#### Goal
Below is a listing. Quote from it, exactly, the lines from the one containing "return Matrix.Translation(eye) @" down to the one containing "scene.collection.objects.link(made[o])", both ends included, and nothing else.

-- begin --

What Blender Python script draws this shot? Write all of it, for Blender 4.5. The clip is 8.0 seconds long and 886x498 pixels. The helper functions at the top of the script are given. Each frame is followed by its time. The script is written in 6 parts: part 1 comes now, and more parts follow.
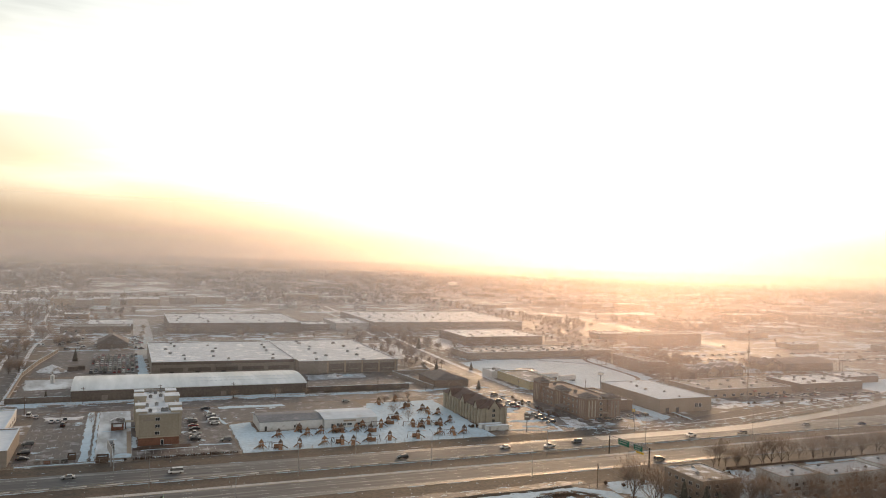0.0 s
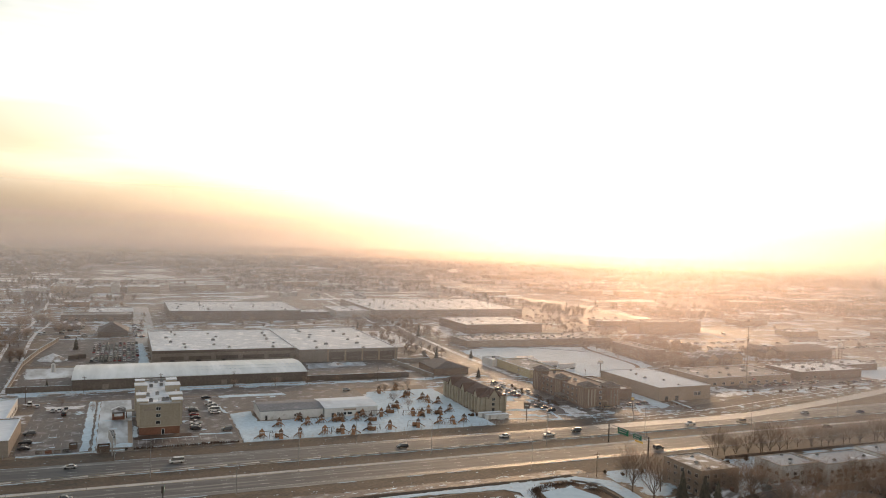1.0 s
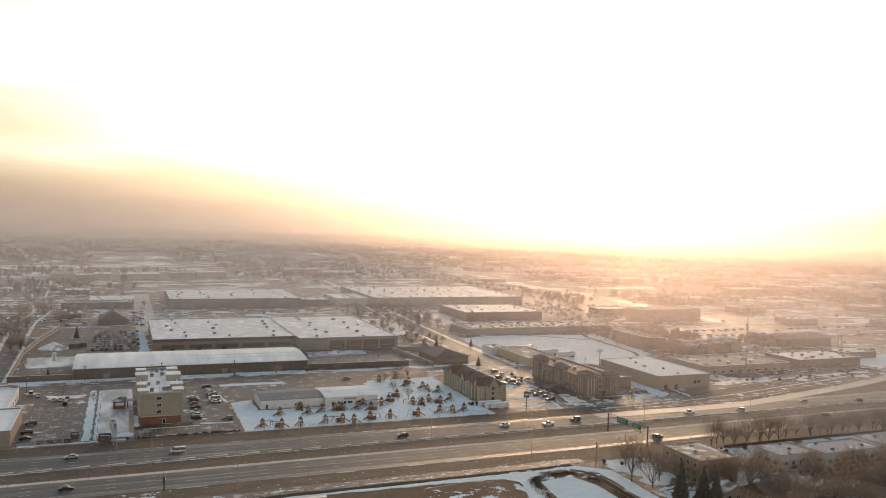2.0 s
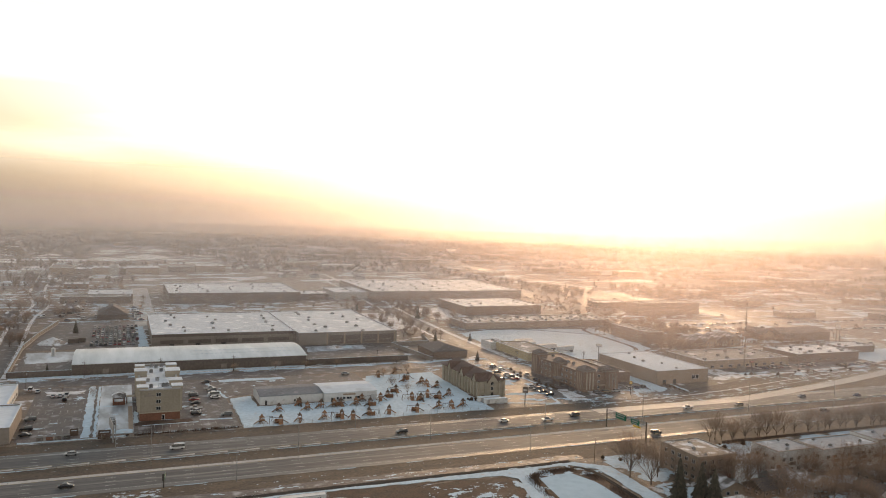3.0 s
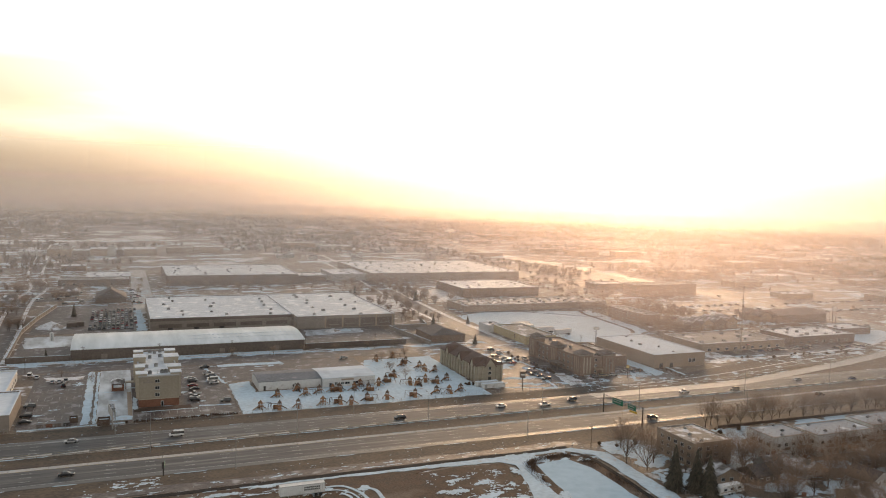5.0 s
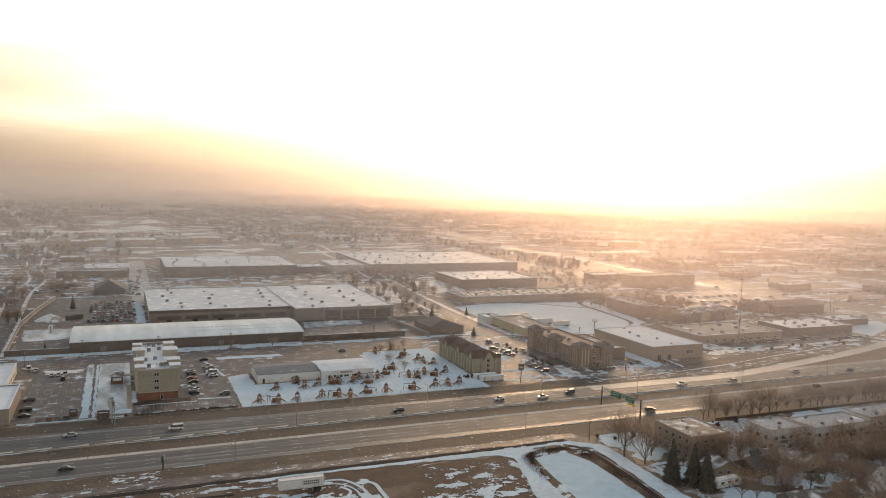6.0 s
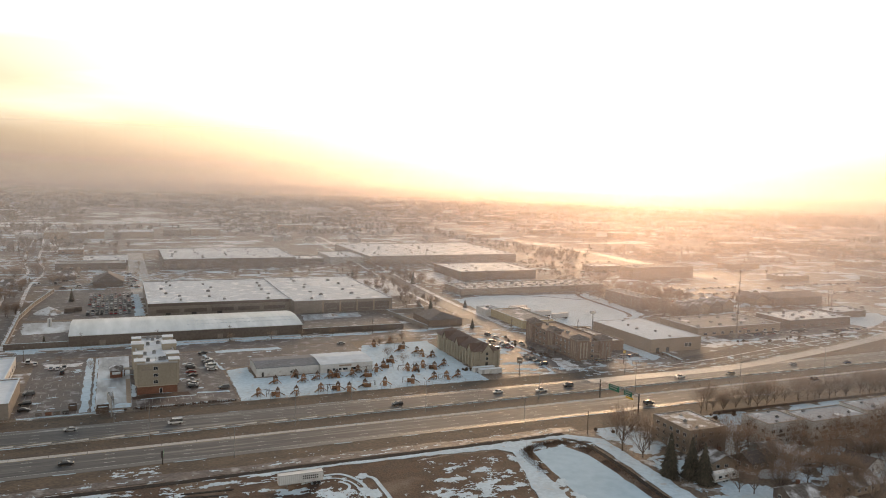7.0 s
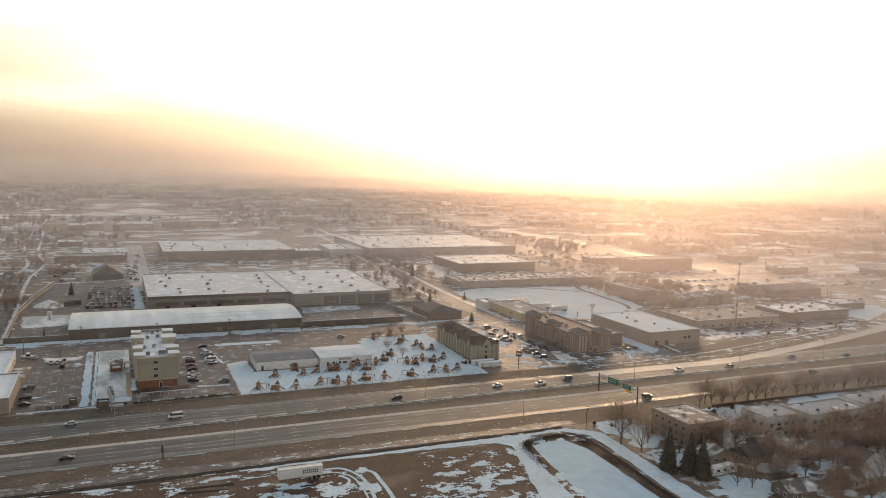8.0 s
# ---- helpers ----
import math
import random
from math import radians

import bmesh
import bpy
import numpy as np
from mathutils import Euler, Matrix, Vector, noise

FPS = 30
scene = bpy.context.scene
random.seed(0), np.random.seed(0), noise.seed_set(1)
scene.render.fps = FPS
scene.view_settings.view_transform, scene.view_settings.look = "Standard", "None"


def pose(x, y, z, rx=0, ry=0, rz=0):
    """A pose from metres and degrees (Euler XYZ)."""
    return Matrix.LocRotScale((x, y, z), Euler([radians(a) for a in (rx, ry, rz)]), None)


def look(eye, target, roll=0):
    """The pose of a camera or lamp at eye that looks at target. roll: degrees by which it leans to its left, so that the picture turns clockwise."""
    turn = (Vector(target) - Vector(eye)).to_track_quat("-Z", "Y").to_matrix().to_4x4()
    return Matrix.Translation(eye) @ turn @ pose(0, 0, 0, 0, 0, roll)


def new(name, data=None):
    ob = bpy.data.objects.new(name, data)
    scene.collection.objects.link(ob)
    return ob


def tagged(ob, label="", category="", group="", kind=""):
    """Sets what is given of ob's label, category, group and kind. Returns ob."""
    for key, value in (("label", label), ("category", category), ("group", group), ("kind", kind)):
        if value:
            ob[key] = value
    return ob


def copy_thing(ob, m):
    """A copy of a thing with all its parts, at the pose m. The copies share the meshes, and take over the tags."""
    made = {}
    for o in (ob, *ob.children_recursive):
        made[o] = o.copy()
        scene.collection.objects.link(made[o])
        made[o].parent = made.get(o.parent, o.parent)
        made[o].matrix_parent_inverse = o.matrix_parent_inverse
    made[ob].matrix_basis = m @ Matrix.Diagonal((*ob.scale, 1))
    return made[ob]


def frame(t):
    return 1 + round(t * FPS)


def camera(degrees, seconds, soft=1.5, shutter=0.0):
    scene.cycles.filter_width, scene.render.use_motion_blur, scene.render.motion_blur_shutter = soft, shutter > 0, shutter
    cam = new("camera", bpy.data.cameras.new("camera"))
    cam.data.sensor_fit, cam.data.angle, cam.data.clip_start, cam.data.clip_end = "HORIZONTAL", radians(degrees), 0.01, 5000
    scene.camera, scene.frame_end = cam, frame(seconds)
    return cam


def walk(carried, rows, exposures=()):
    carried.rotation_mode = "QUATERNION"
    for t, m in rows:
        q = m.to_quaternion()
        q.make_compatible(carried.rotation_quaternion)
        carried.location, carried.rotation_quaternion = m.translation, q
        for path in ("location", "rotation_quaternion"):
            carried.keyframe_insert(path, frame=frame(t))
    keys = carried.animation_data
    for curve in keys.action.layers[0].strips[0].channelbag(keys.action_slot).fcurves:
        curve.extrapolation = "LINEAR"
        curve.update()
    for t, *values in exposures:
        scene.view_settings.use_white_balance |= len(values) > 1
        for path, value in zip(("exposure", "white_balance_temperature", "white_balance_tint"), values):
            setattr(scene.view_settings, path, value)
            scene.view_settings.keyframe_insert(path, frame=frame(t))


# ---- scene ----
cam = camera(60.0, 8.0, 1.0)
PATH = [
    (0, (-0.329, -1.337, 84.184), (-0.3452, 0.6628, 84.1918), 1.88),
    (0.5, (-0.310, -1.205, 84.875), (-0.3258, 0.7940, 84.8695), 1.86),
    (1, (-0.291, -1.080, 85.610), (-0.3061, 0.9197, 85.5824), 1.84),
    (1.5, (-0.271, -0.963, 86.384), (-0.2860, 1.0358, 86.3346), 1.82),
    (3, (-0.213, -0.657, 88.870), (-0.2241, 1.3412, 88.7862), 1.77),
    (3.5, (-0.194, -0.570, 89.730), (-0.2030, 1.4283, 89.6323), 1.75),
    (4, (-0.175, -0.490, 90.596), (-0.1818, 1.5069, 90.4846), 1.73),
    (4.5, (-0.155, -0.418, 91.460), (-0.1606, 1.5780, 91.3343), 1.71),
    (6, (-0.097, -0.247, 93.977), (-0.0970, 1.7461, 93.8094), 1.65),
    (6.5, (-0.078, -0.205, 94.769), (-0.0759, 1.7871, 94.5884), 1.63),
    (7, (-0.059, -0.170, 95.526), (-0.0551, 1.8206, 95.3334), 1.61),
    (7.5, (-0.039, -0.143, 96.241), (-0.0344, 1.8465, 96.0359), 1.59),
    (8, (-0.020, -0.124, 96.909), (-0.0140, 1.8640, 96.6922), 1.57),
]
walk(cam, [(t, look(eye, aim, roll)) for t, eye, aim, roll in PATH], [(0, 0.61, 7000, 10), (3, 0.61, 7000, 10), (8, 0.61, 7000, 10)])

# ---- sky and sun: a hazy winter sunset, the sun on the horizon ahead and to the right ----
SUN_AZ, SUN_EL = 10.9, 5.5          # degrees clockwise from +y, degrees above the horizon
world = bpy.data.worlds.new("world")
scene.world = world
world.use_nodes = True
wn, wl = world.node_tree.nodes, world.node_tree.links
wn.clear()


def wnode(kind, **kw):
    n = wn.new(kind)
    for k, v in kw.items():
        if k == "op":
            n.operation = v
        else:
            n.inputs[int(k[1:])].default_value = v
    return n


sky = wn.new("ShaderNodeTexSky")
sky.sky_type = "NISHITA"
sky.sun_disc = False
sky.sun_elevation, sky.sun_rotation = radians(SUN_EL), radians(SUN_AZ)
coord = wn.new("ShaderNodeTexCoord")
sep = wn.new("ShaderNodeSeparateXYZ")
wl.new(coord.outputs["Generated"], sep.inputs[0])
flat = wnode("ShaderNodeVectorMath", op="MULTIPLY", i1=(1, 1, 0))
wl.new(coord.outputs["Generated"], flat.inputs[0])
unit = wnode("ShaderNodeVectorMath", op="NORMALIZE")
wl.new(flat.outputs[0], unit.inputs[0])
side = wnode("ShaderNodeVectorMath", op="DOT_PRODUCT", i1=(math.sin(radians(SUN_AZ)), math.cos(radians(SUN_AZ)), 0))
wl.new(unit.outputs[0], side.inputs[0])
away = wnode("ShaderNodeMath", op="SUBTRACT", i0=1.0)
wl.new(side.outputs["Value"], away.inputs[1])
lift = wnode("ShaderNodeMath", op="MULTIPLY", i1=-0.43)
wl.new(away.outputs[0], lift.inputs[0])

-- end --

#### Written answer
    return Matrix.Translation(eye) @ turn @ pose(0, 0, 0, 0, 0, roll)


def new(name, data=None):
    ob = bpy.data.objects.new(name, data)
    scene.collection.objects.link(ob)
    return ob


def tagged(ob, label="", category="", group="", kind=""):
    """Sets what is given of ob's label, category, group and kind. Returns ob."""
    for key, value in (("label", label), ("category", category), ("group", group), ("kind", kind)):
        if value:
            ob[key] = value
    return ob


def copy_thing(ob, m):
    """A copy of a thing with all its parts, at the pose m. The copies share the meshes, and take over the tags."""
    made = {}
    for o in (ob, *ob.children_recursive):
        made[o] = o.copy()
        scene.collection.objects.link(made[o])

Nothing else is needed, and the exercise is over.